Quote every line as written. Omit pictures.

Source data:
···
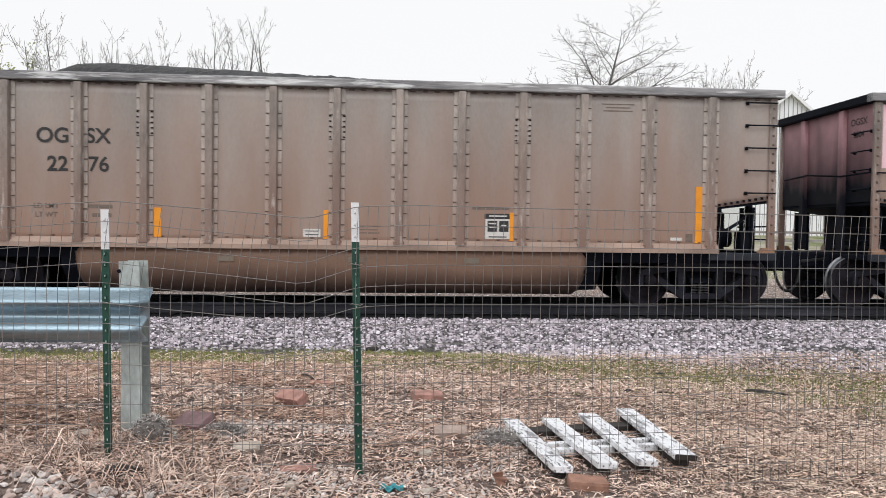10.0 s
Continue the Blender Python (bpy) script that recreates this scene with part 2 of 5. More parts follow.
STRAW = by_piece(mat("dry_grass_litter", (0.66, 0.545, 0.485), 0.8, var=0.25, scale=30), hues=[(0.08, 0.065, 0.065), (0.3, 0.245, 0.225), (0.85, 0.8, 0.77), (1.15, 1.1, 1.04), (0.85, 0.66, 0.58), (1.7, 1.7, 1.68)])
REDSTRAW = by_piece(mat("fallen_brown_needles", (0.5, 0.35, 0.275), 0.8, var=0.3, scale=30), hues=[(0.14, 0.11, 0.11), (0.5, 0.44, 0.42), (1.0, 0.93, 0.88), (1.5, 1.45, 1.4)])
PALESTRAW = by_piece(mat("bleached_straw", (0.78, 0.65, 0.54), 0.8, var=0.2, scale=30), hues=[(0.12, 0.1, 0.1), (0.45, 0.4, 0.38), (0.95, 0.9, 0.85), (1.25, 1.22, 1.18)])
GRASS = by_piece(mat("young_grass", (0.17, 0.2, 0.055), 0.7, var=0.3, scale=20), hues=[(0.5, 0.5, 0.4), (0.9, 1.0, 0.9), (1.3, 1.25, 1.1), (2.0, 1.5, 1.7)])
BRICK = mat("red_brick", (0.37, 0.205, 0.17), 0.85, var=0.45, scale=14, fine=120, bump=0.5)
SLAB = mat("purple_brown_paver", (0.21, 0.13, 0.135), 0.85, var=0.4, scale=12, fine=90, bump=0.6)
TANBRICK = mat("tan_ribbed_brick", (0.36, 0.28, 0.24), 0.85, var=0.3, scale=14, bump=0.4)
ROCK = mat("pale_rock", (0.42, 0.37, 0.32), 0.85, var=0.3, scale=12, bump=0.5)
RUBBLE = mat("grey_rubble", (0.2, 0.185, 0.175), 0.9, var=0.7, scale=25, bump=0.9)
ROOTS = by_piece(mat("matted_pale_roots", (0.55, 0.52, 0.5), 0.85, var=0.3, scale=30), hues=[(0.1, 0.1, 0.1), (0.4, 0.38, 0.38), (0.95, 0.93, 0.92), (1.4, 1.4, 1.4)])
WHITEWOOD = mat("flaking_white_paint", (0.78, 0.79, 0.82), 0.55, var=0.1, scale=5, fine=40, bump=0.25)
DARKWOOD = mat("dark_wood", (0.03, 0.026, 0.024), 0.7, var=0.4, scale=15)
BARK = mat("grey_brown_bark", (0.13, 0.12, 0.115), 0.9, var=0.35, scale=4, fine=30, bump=0.6, depth=0.02)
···
Final result:
10.0 s
Continue the Blender Python (bpy) script that recreates this scene with part 2 of 5. More parts follow.
STRAW = by_piece(mat("dry_grass_litter", (0.66, 0.545, 0.485), 0.8, var=0.25, scale=30), hues=[(0.08, 0.065, 0.065), (0.3, 0.245, 0.225), (0.85, 0.8, 0.77), (1.15, 1.1, 1.04), (0.85, 0.66, 0.58), (1.7, 1.7, 1.68)])
REDSTRAW = by_piece(mat("fallen_brown_needles", (0.5, 0.35, 0.275), 0.8, var=0.3, scale=30), hues=[(0.14, 0.11, 0.11), (0.5, 0.44, 0.42), (1.0, 0.93, 0.88), (1.5, 1.45, 1.4)])
PALESTRAW = by_piece(mat("bleached_straw", (0.78, 0.65, 0.54), 0.8, var=0.2, scale=30), hues=[(0.12, 0.1, 0.1), (0.45, 0.4, 0.38), (0.95, 0.9, 0.85), (1.25, 1.22, 1.18)])
GRASS = by_piece(mat("young_grass", (0.17, 0.2, 0.055), 0.7, var=0.3, scale=20), hues=[(0.5, 0.5, 0.4), (0.9, 1.0, 0.9), (1.3, 1.25, 1.1), (2.0, 1.5, 1.7)])
BRICK = mat("red_brick", (0.37, 0.205, 0.17), 0.85, var=0.45, scale=14, fine=120, bump=0.5)
SLAB = mat("purple_brown_paver", (0.21, 0.13, 0.135), 0.85, var=0.4, scale=12, fine=90, bump=0.6)
TANBRICK = mat("tan_ribbed_brick", (0.36, 0.28, 0.24), 0.85, var=0.3, scale=14, bump=0.4)
ROCK = mat("pale_rock", (0.42, 0.37, 0.32), 0.85, var=0.3, scale=12, bump=0.5)
RUBBLE = mat("grey_rubble", (0.2, 0.185, 0.175), 0.9, var=0.7, scale=25, bump=0.9)
ROOTS = by_piece(mat("matted_pale_roots", (0.55, 0.52, 0.5), 0.85, var=0.3, scale=30), hues=[(0.1, 0.1, 0.1), (0.4, 0.38, 0.38), (0.95, 0.93, 0.92), (1.4, 1.4, 1.4)])
WHITEWOOD = mat("flaking_white_paint", (0.78, 0.79, 0.82), 0.55, var=0.1, scale=5, fine=40, bump=0.25)
DARKWOOD = mat("dark_wood", (0.03, 0.026, 0.024), 0.7, var=0.4, scale=15)
BARK = mat("grey_brown_bark", (0.13, 0.12, 0.115), 0.9, var=0.35, scale=4, fine=30, bump=0.6, depth=0.02)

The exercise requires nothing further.